En los últimos tiempos se han reproducido disputas, aunque la izquierda hegemónica trata de ocultarlas o minimizarlas. Se trata de disputas cuya fuente principal es la tensión entre democracias y autoritarismos, que va más allá de la división entre izquierda y derecha, pero se proyecta sobre la geopolítica regional con costos evidentes. Los muy dispares tonos de crítica o tolerancia a la situación de los derechos humanos en Venezuela, Nicaragua y Cuba, por parte de presidentes de la nueva izquierda, como Alberto Fernández, Gabriel Boric y Gustavo Petro, han provocado sutiles represalias del polo bolivariano en la cumbre de la Celac en Mexico; en la falta de apoyo al proceso constituyente en Chile y en el apoyo ambivalente al proceso de paz en Colombia.
Las fricciones tienen a su favor el nuevo presidencialismo diplomático, que refuerza el papel de los jefes de Estado en la política exterior. Este presidencialismo se traduce en una búsqueda de apoyo regional para las luchas internas entre gobiernos y oposiciones, como lo han hecho los presidentes López Obrador, Arce y Petro a favor de Cristina Fernández de Kirchner, en pleno proceso judicial, o a favor del expresidente Pedro Castillo, tras su destitución por el congreso peruano. También se refleja en una mayor desinhibición verbal de los líderes a la hora de opinar sobre conflictos internos en países donde no gobiernan sus aliados, como se ha visto con el cuestionamiento de López Obrador y Petro a la presidenta peruana Dina Boluarte, reconocido por la Grupo de Puebla y los gobiernos de Chile y Brasil.
Con todo y su protagonismo, las posiciones de López Obrador, Petro y Fernández no pueden asimilarse al activismo de Evo Morales ni a los sectores más ideológicos del bloque bolivariano y sus bases continentales. Morales ha desplegado en los últimos meses un fuerte proselitismo dentro de Perú, especialmente en Puno, como parte de su proyecto Runasur: una nueva variante de alianza regional, principalmente en los Andes, aunque con vínculos crecientes en las bases de sindicatos y movimientos sociales del Sur. Cono. En sus recientes viajes a Argentina y Brasil, Morales ha reforzado estos lazos en una perfecta puesta en escena del relativismo del respeto a la soberanía nacional y la autodeterminación de los pueblos.
La propia agenda del Estado plurinacional, impulsada por Morales en Sudamérica, carece de consenso constitucional en la izquierda del subcontinente. Este activismo, sin embargo, al igual que el que se pone en práctica a favor de los regímenes de Venezuela, Nicaragua y Cuba, no se asume como “intervención” sino como “solidaridad”. La intervención es denunciada cuando se trata de visiones críticas del autoritarismo, de derecha o de izquierda, o de los vínculos con Estados Unidos, aunque López Obrador reitera que el intervencionismo en México ha llegado a su fin.
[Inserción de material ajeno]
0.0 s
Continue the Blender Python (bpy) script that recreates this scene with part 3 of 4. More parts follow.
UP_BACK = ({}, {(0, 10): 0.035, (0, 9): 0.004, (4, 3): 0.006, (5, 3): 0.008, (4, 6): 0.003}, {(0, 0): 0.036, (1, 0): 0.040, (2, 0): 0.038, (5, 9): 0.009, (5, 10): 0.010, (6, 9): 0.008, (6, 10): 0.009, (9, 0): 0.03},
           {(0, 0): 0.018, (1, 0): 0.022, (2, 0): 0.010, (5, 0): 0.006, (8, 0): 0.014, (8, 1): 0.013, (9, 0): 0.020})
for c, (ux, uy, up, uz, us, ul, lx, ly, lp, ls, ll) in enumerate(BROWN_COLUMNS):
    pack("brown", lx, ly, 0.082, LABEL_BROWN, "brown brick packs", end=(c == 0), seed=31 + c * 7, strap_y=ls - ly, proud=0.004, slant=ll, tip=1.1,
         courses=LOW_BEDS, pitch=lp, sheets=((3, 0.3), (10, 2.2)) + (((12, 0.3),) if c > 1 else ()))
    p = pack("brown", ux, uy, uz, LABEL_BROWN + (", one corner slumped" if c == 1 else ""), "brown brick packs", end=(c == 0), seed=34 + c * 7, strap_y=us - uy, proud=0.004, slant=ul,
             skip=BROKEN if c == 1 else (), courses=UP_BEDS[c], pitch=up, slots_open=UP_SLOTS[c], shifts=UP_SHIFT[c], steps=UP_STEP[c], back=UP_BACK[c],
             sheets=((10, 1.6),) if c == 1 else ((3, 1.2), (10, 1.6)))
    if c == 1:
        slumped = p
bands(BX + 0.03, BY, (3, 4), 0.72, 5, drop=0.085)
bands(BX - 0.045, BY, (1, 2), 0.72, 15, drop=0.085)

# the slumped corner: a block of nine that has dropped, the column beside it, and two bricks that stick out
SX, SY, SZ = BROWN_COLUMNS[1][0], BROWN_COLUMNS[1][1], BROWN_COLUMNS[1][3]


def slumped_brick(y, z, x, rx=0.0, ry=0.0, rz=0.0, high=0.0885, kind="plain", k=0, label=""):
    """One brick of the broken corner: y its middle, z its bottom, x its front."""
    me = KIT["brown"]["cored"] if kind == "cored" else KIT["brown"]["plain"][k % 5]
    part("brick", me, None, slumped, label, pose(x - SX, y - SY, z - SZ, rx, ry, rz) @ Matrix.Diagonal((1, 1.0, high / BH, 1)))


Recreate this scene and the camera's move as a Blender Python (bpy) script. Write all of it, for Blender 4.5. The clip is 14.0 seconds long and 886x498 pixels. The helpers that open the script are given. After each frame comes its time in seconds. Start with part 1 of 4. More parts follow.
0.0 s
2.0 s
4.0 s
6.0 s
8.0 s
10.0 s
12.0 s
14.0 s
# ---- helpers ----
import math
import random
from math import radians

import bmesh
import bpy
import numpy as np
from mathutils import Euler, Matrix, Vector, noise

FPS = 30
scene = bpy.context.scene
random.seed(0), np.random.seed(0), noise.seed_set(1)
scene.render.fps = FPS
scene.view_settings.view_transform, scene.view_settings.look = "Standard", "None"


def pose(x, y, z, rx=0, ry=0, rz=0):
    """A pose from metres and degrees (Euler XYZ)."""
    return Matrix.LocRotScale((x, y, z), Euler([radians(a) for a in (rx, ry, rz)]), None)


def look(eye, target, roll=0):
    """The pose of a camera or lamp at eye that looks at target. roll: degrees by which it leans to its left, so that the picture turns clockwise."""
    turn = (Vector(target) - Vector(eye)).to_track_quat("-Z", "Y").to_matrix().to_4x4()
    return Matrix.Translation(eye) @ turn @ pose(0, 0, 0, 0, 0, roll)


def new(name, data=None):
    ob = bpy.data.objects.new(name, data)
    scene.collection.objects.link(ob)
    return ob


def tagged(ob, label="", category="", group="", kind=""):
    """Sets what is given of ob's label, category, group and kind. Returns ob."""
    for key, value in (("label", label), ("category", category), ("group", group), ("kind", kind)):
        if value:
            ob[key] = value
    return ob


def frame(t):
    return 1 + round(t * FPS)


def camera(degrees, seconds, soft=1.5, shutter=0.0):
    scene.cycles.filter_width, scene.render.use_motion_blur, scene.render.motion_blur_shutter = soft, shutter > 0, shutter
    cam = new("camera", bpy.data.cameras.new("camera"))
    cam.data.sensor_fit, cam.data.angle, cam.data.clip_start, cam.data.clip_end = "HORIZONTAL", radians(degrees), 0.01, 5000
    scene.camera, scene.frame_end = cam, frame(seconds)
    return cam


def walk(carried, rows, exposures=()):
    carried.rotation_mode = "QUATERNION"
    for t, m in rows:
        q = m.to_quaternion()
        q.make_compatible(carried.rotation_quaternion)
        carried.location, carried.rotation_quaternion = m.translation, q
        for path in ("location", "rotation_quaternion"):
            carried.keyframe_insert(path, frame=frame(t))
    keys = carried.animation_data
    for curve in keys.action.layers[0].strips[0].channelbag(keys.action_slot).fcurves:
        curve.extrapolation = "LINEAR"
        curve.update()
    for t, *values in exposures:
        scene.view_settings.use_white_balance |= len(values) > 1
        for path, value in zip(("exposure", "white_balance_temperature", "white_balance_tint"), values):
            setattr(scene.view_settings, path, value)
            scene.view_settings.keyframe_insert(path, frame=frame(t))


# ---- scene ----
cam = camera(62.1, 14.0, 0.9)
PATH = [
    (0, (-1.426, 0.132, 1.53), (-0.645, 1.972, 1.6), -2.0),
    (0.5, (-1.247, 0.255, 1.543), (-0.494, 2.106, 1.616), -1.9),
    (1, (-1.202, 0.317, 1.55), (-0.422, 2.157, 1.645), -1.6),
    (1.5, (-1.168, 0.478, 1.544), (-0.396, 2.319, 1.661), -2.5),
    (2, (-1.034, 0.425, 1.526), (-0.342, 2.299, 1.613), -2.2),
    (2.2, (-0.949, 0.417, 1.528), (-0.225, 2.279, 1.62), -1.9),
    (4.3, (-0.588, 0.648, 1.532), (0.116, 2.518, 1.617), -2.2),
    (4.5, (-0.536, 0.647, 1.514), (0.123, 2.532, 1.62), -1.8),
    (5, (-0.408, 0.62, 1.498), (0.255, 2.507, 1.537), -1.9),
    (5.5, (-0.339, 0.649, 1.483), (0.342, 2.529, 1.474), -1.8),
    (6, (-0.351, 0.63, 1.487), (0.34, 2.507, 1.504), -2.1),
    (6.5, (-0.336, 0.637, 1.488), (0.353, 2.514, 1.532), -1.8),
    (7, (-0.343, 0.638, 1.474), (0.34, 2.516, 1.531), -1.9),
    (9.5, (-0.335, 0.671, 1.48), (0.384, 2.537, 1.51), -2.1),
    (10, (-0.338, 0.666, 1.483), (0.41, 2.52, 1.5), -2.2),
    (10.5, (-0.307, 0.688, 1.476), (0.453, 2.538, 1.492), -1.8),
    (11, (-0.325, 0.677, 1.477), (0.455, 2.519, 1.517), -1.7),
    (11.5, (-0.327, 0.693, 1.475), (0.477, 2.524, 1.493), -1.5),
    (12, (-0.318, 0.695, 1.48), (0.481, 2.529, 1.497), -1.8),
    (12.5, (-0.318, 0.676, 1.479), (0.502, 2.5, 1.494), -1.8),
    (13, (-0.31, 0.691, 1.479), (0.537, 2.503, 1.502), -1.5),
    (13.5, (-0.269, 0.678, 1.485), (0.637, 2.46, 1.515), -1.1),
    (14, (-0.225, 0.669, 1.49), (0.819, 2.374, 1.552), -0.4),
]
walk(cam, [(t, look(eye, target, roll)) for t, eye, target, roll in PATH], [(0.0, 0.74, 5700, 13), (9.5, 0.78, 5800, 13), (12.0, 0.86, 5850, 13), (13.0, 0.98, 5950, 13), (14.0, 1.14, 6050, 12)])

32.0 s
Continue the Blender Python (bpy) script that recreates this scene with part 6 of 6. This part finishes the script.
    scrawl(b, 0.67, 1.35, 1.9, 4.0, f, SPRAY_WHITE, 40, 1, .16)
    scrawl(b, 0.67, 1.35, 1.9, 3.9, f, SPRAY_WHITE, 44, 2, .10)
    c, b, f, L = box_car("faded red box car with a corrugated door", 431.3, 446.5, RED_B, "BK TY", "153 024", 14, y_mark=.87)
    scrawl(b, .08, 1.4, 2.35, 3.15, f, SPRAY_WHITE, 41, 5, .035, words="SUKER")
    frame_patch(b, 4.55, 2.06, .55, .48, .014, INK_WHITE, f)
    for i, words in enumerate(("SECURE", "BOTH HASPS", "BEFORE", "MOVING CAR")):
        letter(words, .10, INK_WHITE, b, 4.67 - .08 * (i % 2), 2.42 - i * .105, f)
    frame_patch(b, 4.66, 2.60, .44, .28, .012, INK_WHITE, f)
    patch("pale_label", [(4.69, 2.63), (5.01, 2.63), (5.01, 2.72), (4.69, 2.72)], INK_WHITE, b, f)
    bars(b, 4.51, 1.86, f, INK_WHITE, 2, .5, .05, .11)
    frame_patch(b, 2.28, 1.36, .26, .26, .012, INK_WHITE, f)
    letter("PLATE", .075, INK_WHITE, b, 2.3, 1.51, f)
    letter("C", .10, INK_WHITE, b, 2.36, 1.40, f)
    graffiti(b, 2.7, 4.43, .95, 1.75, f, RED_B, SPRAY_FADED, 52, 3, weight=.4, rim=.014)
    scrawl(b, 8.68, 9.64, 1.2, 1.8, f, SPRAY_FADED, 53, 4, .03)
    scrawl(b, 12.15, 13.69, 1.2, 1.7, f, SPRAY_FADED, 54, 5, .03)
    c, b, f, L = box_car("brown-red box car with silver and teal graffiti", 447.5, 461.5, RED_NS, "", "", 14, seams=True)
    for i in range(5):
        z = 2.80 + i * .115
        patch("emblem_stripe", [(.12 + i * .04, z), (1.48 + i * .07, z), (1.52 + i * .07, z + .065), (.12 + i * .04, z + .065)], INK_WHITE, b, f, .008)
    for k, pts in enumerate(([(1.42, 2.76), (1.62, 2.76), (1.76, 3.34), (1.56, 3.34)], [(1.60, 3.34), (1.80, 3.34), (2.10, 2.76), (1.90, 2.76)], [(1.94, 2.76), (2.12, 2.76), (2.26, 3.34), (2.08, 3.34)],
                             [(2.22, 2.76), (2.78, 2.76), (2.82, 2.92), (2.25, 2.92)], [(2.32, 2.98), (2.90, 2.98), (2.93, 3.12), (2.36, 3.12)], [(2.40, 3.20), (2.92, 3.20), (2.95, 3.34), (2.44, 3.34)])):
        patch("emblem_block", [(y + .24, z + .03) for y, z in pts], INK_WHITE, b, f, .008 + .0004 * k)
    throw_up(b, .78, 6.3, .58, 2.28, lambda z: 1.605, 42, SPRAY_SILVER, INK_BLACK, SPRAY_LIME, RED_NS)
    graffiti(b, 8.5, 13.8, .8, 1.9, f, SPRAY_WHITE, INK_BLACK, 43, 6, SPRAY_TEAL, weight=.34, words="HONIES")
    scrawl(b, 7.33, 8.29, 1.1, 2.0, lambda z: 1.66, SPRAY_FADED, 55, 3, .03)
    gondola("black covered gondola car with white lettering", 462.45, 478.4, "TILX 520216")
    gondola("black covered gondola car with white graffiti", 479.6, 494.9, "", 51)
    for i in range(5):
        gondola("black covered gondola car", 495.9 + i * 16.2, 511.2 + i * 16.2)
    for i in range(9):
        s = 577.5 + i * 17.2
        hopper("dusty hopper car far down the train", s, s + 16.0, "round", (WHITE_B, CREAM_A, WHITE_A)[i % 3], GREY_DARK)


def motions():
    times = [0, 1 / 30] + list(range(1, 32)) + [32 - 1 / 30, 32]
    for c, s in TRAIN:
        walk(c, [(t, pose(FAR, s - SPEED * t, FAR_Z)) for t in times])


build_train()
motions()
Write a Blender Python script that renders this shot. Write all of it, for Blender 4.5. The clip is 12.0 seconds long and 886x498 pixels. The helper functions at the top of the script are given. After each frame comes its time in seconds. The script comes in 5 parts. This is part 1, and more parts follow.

Al referirse a la promoción del eje bolivariano oa la casuística diplomacia latinoamericana del presidente mexicano, se pone en entredicho la soberanía o la “doctrina Estrada”.
Los desacuerdos, no admitidos o retóricamente encubiertos, ya tienen costos para el integracionismo regional, como pudo comprobarse en la última Cumbre de las Américas en Los Ángeles, donde no hubo una posición común latinoamericana. O en el aplazamiento de la reunión de la Alianza del Pacífico, en México, tan relevante por su enorme capacidad de convocatoria y su compromiso pragmático, centrado en una relación prioritaria con el Sudeste Asiático. El recrudecimiento de la vieja crisis política en el Perú y la multiplicidad de posiciones que genera también reducen los incentivos para un relanzamiento de la Alianza del Pacífico, mal vista por el bloque bolivariano.
Otro costo ya comienza a evidenciarse en la diferente forma de manejar las crisis migratorias en México, Centroamérica y el Caribe. Dado que el gobierno mexicano postula que la integración debe incluir a Estados Unidos y Canadá, lo que para la mayoría de la izquierda es una contradicción en los términos, su negociación del tema migratorio con Washington genera tensiones con sus propios vecinos latinoamericanos. López Obrador y su gobierno suelen compensar estas tensiones a través de una relación demagógica y paternalista, más discursiva que práctica, con Cuba, Venezuela y Nicaragua.
Estas disputas, y las que vendrán, deberían convencer a la izquierda gobernante de que la integración no puede avanzar ni ser duradera si aspira a basarse en la armonía ideológica, en una región mayoritariamente democrática y, por tanto, plural, o en la amistad entre presidentes rotativos. Lamentablemente, los hechos no bastan para convencer a los gobiernos de que prioricen la inmediatez del ejercicio del poder y abandonen paulatinamente la diplomacia de Estado, en el mediano y largo plazo, sin la cual será siempre imposible un verdadero avance en la integración.